● Short problem:
Reproduce all of the listing below without alteration.

========================================================================

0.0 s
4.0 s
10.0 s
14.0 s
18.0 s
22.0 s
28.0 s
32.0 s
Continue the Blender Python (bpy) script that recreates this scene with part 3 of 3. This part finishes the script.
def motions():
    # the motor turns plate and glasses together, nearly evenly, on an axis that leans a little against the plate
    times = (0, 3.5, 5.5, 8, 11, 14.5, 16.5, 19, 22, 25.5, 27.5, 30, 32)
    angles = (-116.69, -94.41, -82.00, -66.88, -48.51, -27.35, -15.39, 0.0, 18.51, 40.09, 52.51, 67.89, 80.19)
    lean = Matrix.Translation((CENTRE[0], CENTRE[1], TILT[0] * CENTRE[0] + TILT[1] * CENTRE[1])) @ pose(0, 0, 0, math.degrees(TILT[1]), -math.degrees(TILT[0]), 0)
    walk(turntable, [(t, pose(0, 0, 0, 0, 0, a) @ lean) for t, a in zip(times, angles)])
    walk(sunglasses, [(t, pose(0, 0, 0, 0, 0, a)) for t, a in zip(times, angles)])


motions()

========================================================================

● Answer to this task:
0.0 s
4.0 s
10.0 s
14.0 s
18.0 s
22.0 s
28.0 s
32.0 s
Continue the Blender Python (bpy) script that recreates this scene with part 3 of 3. This part finishes the script.
def motions():
    # the motor turns plate and glasses together, nearly evenly, on an axis that leans a little against the plate
    times = (0, 3.5, 5.5, 8, 11, 14.5, 16.5, 19, 22, 25.5, 27.5, 30, 32)
    angles = (-116.69, -94.41, -82.00, -66.88, -48.51, -27.35, -15.39, 0.0, 18.51, 40.09, 52.51, 67.89, 80.19)
    lean = Matrix.Translation((CENTRE[0], CENTRE[1], TILT[0] * CENTRE[0] + TILT[1] * CENTRE[1])) @ pose(0, 0, 0, math.degrees(TILT[1]), -math.degrees(TILT[0]), 0)
    walk(turntable, [(t, pose(0, 0, 0, 0, 0, a) @ lean) for t, a in zip(times, angles)])
    walk(sunglasses, [(t, pose(0, 0, 0, 0, 0, a)) for t, a in zip(times, angles)])


motions()